When Rabbis Bless Congress highlights prayers that on more than one occasion have commemorated somber days, though, Mortman noted, the first mention of the Holocaust in an opening prayer was given by a guest chaplain — who wasn’t Jewish — in July 1942.
Mortman also writes about Rabbi Arthur Schneier, who survived the Holocaust as a teenager in Nazi-occupied Hungary and would ultimately give the opening prayer seven times over the following five decades, each one coinciding with his arrival in the U.S. On May 8, 1990, Schneier commemorated his arrival from Europe: “You have saved me from the Holocaust, and 43 years ago today, on May 8, 1947, you brought me to the land of freedom and opportunity, the Nation of immigrants.”

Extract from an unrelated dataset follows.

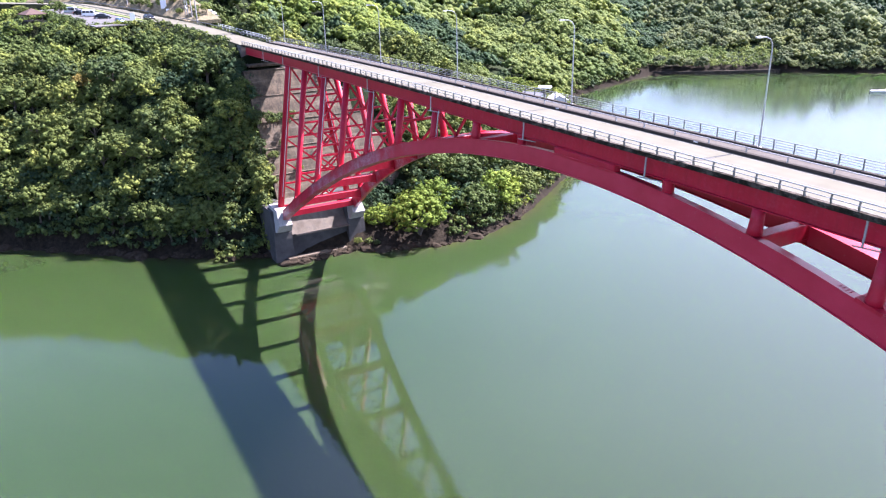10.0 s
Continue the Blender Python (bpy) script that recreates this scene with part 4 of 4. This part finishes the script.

If When Rabbis Bless Congress seems incredibly detailed, that’s because it is. Mortman wastes no opportunity to record a speech, a detail or a note about an individual’s life. And that attention to detail carries over into his day job.
“When you’re on YouTube, and you’re finding something on YouTube, you’re finding something that somebody has already found and made a clip out of that video,” he explained. “But what I love is the discovery of finding something for the first time, going through our archives and finding video… things that aren’t famous that nobody has ever seen before. Like there’s a lot of stuff that everybody’s seen, but it’s the stuff no one’s seen before. That’s what I love the most, connecting the news of today.”
While C-SPAN is known for its lack of commentary and uninterrupted streaming, Mortman asserts that its’s a misconception that those who work to keep the cameras “don’t have a sense of humor,” something he vehemently denies. “We are very funny people.”
It’s hard to contest — especially when there’s video evidence. Mortman, usually behind the scenes at C-SPAN, has dabbled in stand-up comedy. In December 2000, he opened a comedy fundraiser at Washington, D.C.’s famed DC Improv. A younger Mortman greets the crowd, and, it seems, the cameraman.
“C-SPAN is here tonight,” Mortman says. “You never quite know when they’re gonna show this on tape.”